I'm an X-generation heretic. I think Tom Cruise is a lousy actor and I don't find him cute. He's too smug, it makes me want to kick his butt. Not kiss it. I think Nicole Kidman has more talent in her baby toe than he could hope to get in his whole life. I also feel sorry for his poor girlfriend, trapped into his cult crap. Sad for her. He, I see as a pathetic, weak, overblown ego. I've been meaning to share that; I'd rather date the elephant man.
As a teenager, my tastes were an obvious lead-up to the man I married. My biggest crush had a receding hairline, paunch, and bad knees but he was so kind and sweet. My Secret Admirer? He had a cleft palate and loved the fact that I saw him.
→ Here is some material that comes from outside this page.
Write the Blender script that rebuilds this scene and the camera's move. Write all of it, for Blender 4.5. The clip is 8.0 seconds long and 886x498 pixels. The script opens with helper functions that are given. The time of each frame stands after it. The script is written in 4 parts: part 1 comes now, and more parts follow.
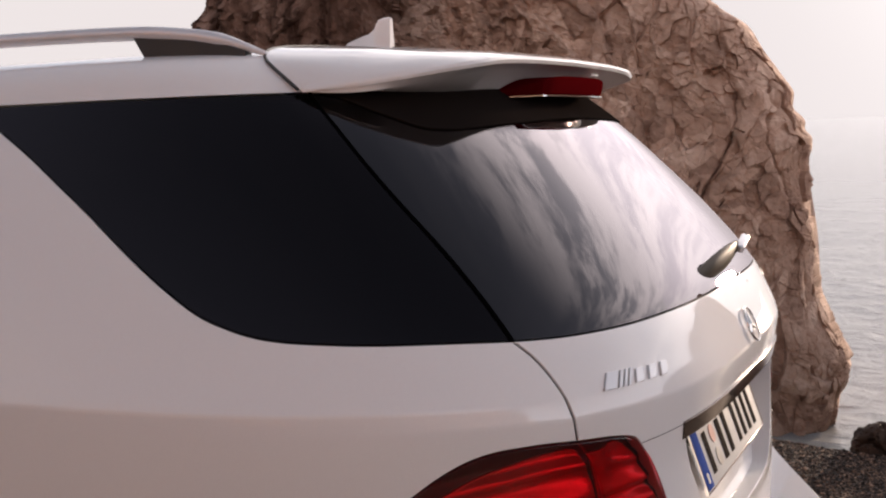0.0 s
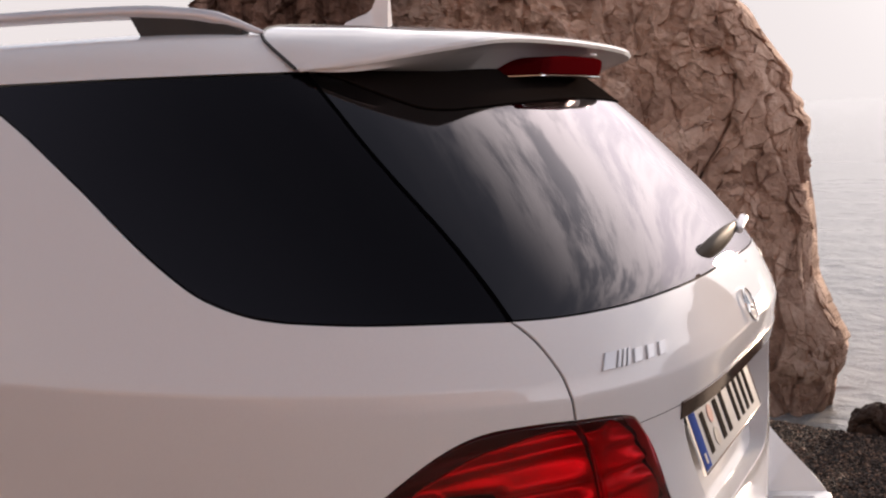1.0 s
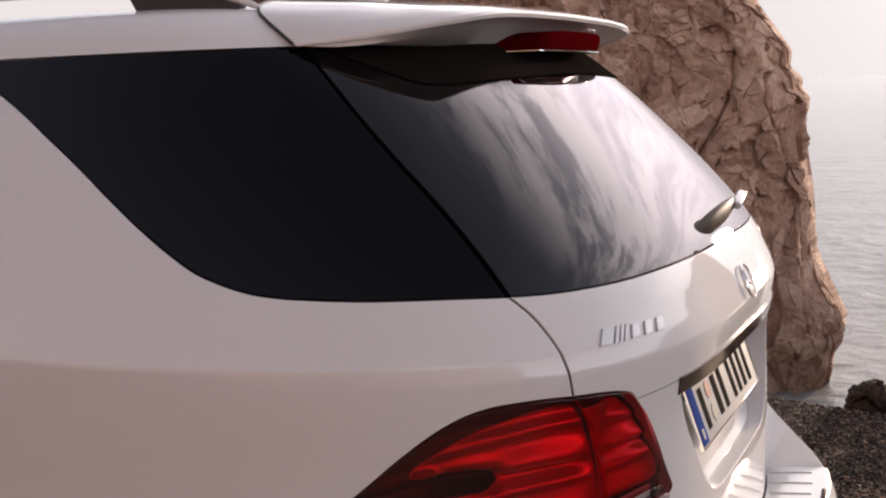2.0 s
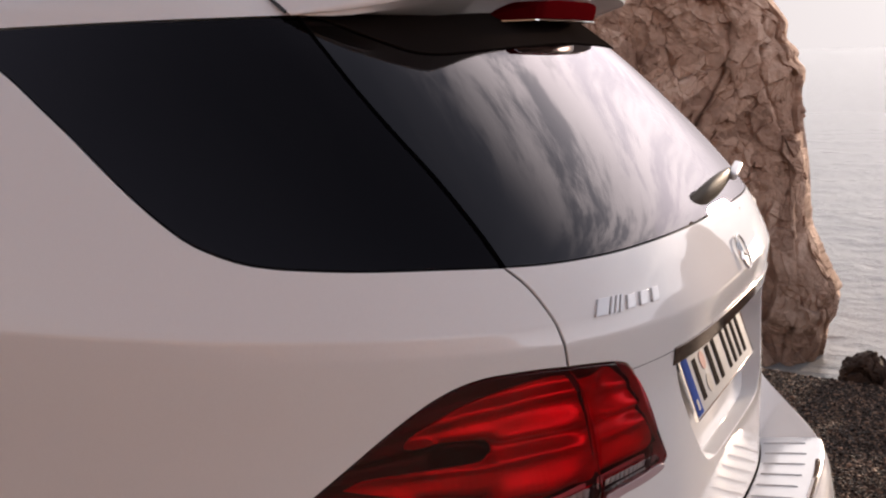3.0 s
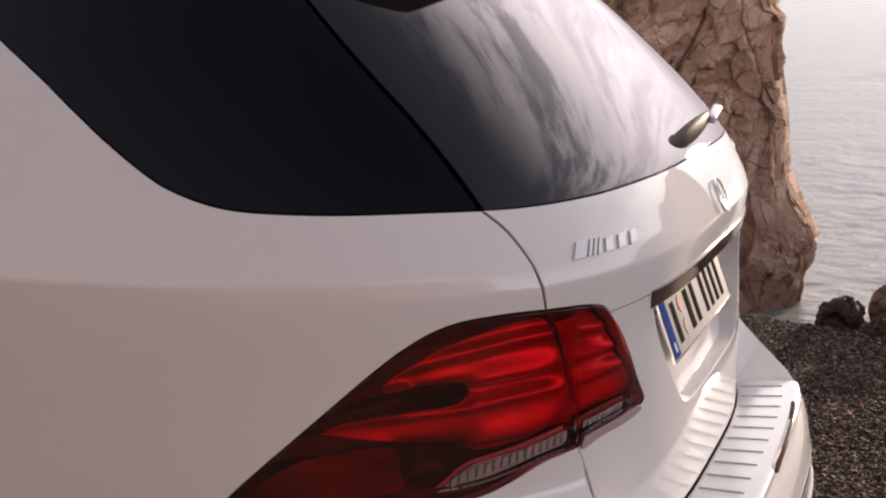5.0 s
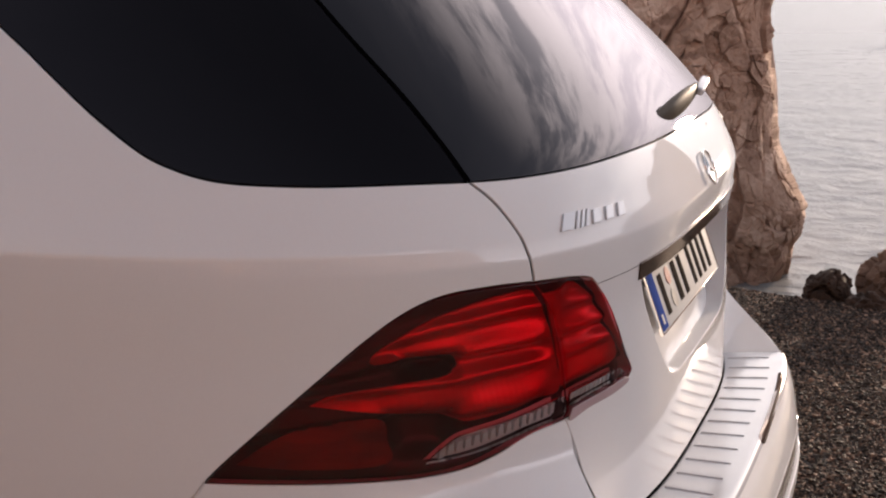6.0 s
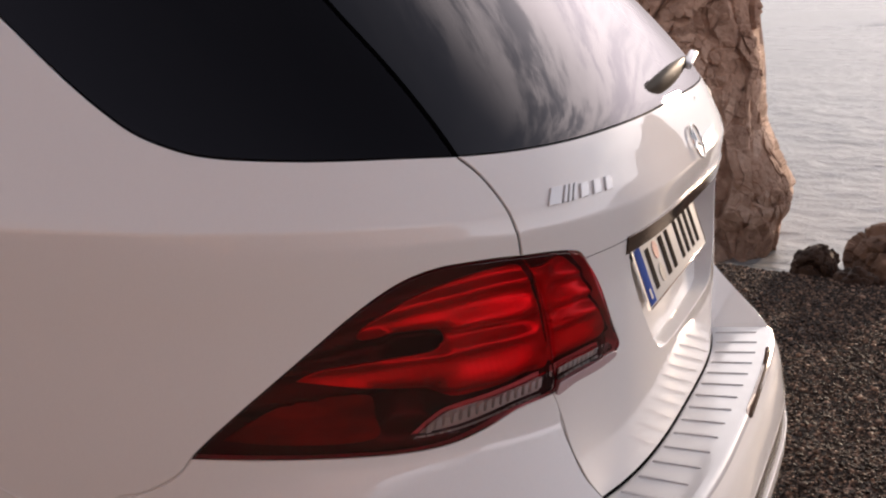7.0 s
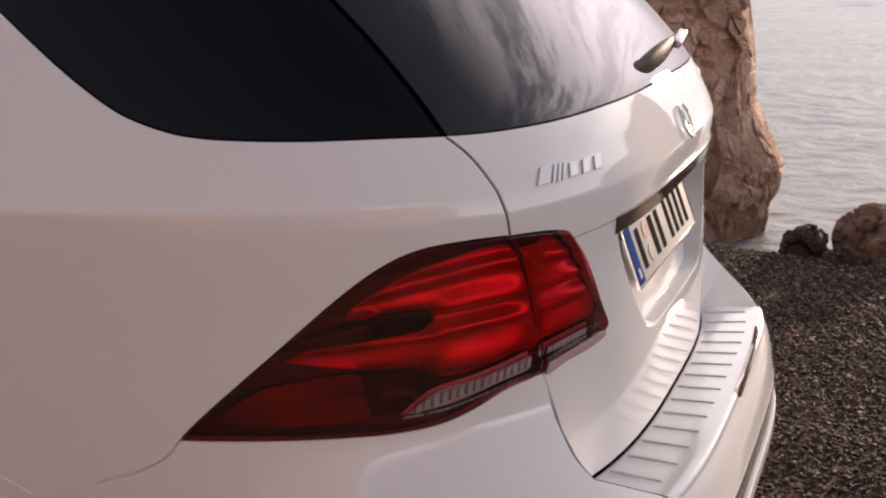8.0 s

One of my best friends had cerebal palsy with quadraparesis (all limbs were weak), but he was smart and funny. I loved Sean Connery, but my favorite actor ever was: Fred Dryer. He was definitely rugged-looking. It was just one of those visceral things. I think Denzel Washington is mighty attractive too.
It's not surprising that when I met a bald, average-looking (he thinks he's ugly, which I find very sad), blind guy with a receding hairline it didn't bother me. I'm glad I chose him. I love knowing that I have a big hand in those laugh lines.